Straight and to the point, Item #21 is best reviewed with your accountant or CPA.

What you’ll find:

• Audited financial statements from the last 3 years, including

  • Balance Statements
  • Profit & Loss Statements, and
  • Other standard components of a business financial statement

Why is this important?

Financial statements are critical when you’re purchasing any type of business; particularly a franchise, though. Because it is a controlled environment and business model, you’ll have very little flexibility to switch things up. So, if the financial statements are looking bad, it’s a pretty good indication of what your own statements might look like, as well.
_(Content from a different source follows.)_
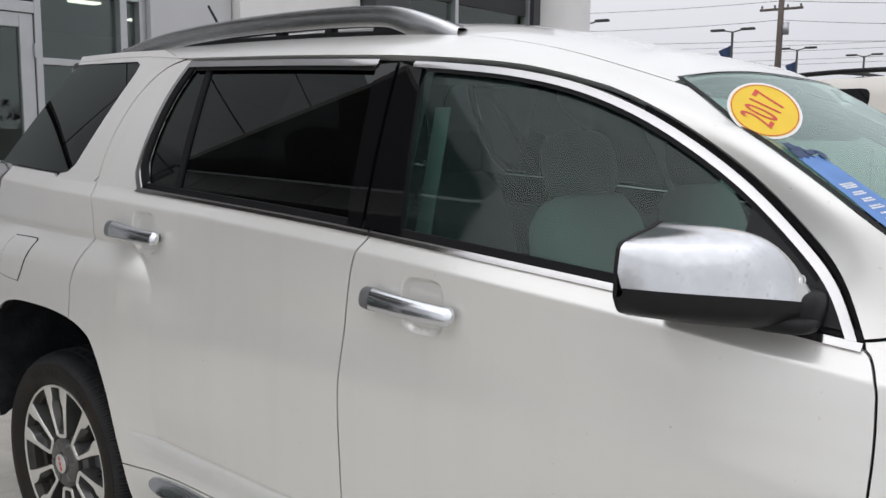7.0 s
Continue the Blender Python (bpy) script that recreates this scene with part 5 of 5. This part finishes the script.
def sheet_patch(a0, a1, b0, b1, lift, n=6, m=24, ragged=0.0):
    random.seed(int(b0 * 1000) + 7)
    rows = []
    for k in range(m + 1):
        b = b0 + (b1 - b0) * k / m
        rows.append([sheet_point(a0 + (a1 - a0) * j / n, b + (ragged * random.uniform(-1, 1) if k in (0, m) else 0), lift) for j in range(n + 1)])
    return thicken(grid_mesh(rows), (0, 0.0008, -0.0008))


bs = part("warranty_sheet", sheet_patch(0, 1, 0, 1, 0.004), BLUE, None, smooth=True)
tagged(bs, "long blue printed sheet taped inside the windscreen edge", "sheet")
random.seed(3)
part("print_line", sheet_patch(0.10, 0.86, 0.03, 0.155, 0.0045, 4, 8), mat("fine_print_tint", (0.17, 0.33, 0.64), 0.55, vary=0.3, scale=300), bs, "block of fine print")
b = 0.20
for rows_n, wd in ((1, 0.16), (3, 0.28), (1, 0.2), (3, 0.25), (1, 0.14), (2, 0.26), (2, 0.24), (2, 0.22), (3, 0.30)):
    for j in range(rows_n):
        half = wd * random.uniform(0.75, 1.1)
        c = 0.47 + random.uniform(-0.02, 0.02)
        x = c - half
        while x < c + half:
            w_ = random.uniform(0.05, 0.13)
            part("print_mark", sheet_patch(x, min(x + w_, c + half), b, b + 0.0105, 0.0046, 2, 1), STICKWHITE, bs, smooth=False)
            x += w_ + 0.018
        b += 0.0178
    b += 0.026
for q, (a0, a1, b0, b1) in enumerate(((0.0, 0.62, 0.985, 1.10), (0.05, 0.40, 1.08, 1.16), (0.50, 1.05, 1.0, 1.055), (0.86, 1.12, 0.955, 1.02))):
    random.seed(q)
    part("torn_paper", sheet_patch(a0, a1, b0, b1, 0.005 + 0.0006 * q, 7, 5, 0.02), DARKBLUE, bs, smooth=False)

# ---- far-side twins ----
made = {}
for ob in pairs:
    tw = new(ob.name.split(".")[0], ob.data)
    made[ob] = tw
    for key in ("label",):
        if key in ob:
            tw[key] = ob[key]
for ob, tw in made.items():
    if ob.parent in made:
        tw.parent = made[ob.parent]
    else:
        tw.parent = car
        tw.location, tw.scale = (0, WIDE, 0), (1, -1, 1)

# ---- ground ----
ground = part("ground", boxed(-400, 400, -400, 400, -0.5, -0.012), ASPHALT, None, smooth=False)
tagged(ground, "worn grey asphalt lot reaching to the horizon", "ground", kind="structure")
slab = thing("pavement", "pale broomed concrete slabs with dark joints and small oil stains", "pavement", kind="structure")
J = math.atan2(-0.115, 0.309)
origin = Vector((0.217, 0.117, 0))
for i in range(-3, 4):
    for k in range(-3, 4):
        w, d, g = 4.6, 3.9, 0.004
        bm = boxed(i * w + g + 1.3, (i + 1) * w - g + 1.3, k * d + g, (k + 1) * d - g, -0.2, 0.0, 0.004, Matrix.Translation(origin) @ Matrix.Rotation(J, 4, "Z"))
        part("concrete_slab", bm, CONCRETE, slab, smooth=False)
part("joint_filler", boxed(-13, 16, -12.3, 16, -0.25, -0.008, 0, Matrix.Translation(origin) @ Matrix.Rotation(J, 4, "Z")), JOINT, slab, smooth=False)


def stain(x, y, rx, ry, seed, name="oil_stain"):
    random.seed(seed)
    n = 40
    ph = [random.uniform(0, 6.28) for _ in range(4)]
    pts = []
    for k in range(n):
        a = k * math.tau / n
        r = 1 + 0.22 * math.sin(2 * a + ph[0]) + 0.16 * math.sin(3 * a + ph[1]) + 0.10 * math.sin(5 * a + ph[2]) + 0.16 * random.uniform(-1, 1)
        pts.append((x + rx * r * math.cos(a), y + ry * r * math.sin(a), 0.0012))
    bm = bmesh.new()
    bm.faces.new([bm.verts.new(p) for p in pts])
    ob = part(name, bm, STAIN, slab, smooth=False)
    return ob


for k, (x, y, rx, ry) in enumerate([(-0.565, 0.107, 0.018, 0.026), (0.470, 0.322, 0.024, 0.018), (0.629, 0.378, 0.016, 0.014), (0.911, 0.657, 0.016, 0.02), (0.945, 0.613, 0.008, 0.012),
                                    (-2.842, -0.064, 0.03, 0.012), (-2.76, -0.106, 0.03, 0.012), (-2.68, -0.134, 0.026, 0.010), (-2.60, -0.173, 0.03, 0.012), (-2.54, -0.18, 0.02, 0.009), (-2.49, -0.182, 0.02, 0.008), (-2.41, -0.20, 0.04, 0.018), (-2.32, -0.24, 0.05, 0.016)]):
    stain(x, y, rx, ry, k)
for k in range(26):
    random.seed(100 + k)
    stain(random.uniform(-3.4, 1.3), random.uniform(-0.9, 1.2), random.uniform(0.002, 0.006), random.uniform(0.002, 0.006), 200 + k)
walk_slab = part("walkway", boxed(-7.8, -5.28, -14, 12, -0.1, 0.012, 0.006), WALKWAY, None, smooth=False)
tagged(walk_slab, "brownish concrete walkway along the shop front", "pavement", kind="structure")

# ---- shop building beyond the car's tail; its front looks along +x ----
FX0 = -7.9
shop = thing("shop_building", "dealership building with glazed front, white and dark panels", "building", kind="")


def slabx(name, y0, y1, z0, z1, material, d=0.0, thick=0.2, label=""):
    return part(name, boxed(FX0 - thick, FX0 + d, y0, y1, z0, z1, 0.004), material, shop, label, smooth=False)


# lower front: glazing bays with aluminium frames
def bay(y0, y1, z1, rails, posts):
    win = slabx("window_pane", y0 + 0.03, y1 - 0.03, 0.05, z1 - 0.03, SHOPGLASS, -0.05, 0.062)
    win.visible_shadow = False
    for y in [y0, y1] + list(posts):
        slabx("mullion", y - 0.035, y + 0.035, 0.012, z1, ALU, 0.03, 0.10)
    for z in rails:
        slabx("transom", y0 + 0.036, y1 - 0.036, z - 0.03, z + 0.03, ALU, 0.025, 0.10)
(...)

Again, the financial statements should always be reviewed with your accountant – preferably one with franchise experience or knowledge – so that they can accurately determine the franchises financial strength, stability and long-term sustainability. After all, that’s the whole point of looking at their statements. Your accountant should also be looking at things like the current ratio of assets to liabilities, recent bankruptcies (see Item #4) and deferred revenue. All of this information will tell you how well the franchise handles their money, where their ‘profits’ come from and other details about their financial IQ.

Red flags – there’s always a red flag. The biggest thing to look out for is a franchise that earns most of its profit from actual franchise sales. A stable franchise will make enough in royalties to stay afloat, because it’s a sign that their current locations are doing well and that investors are staying long-term. But, if franchise sales are their main source of income that means that the franchisee locations aren’t turning a big profit and the franchise is constantly looking for new investors so they can capitalize on the initial fees.

Additionally, while reviewing the financial statements, it’s best to compare them to Item #19 – which, if you recall – tells you what the current franchisees are actually earning. Remember, though, the franchise isn’t required to provide that information. So, if the financial statements are poor – and they have opted not to reveal their current franchisees earnings – then you should probably start asking some serious questions and proceed with caution.

The bottom line is that Item #21 will give you a broad picture of the franchises financial foundation. Are they solid or not?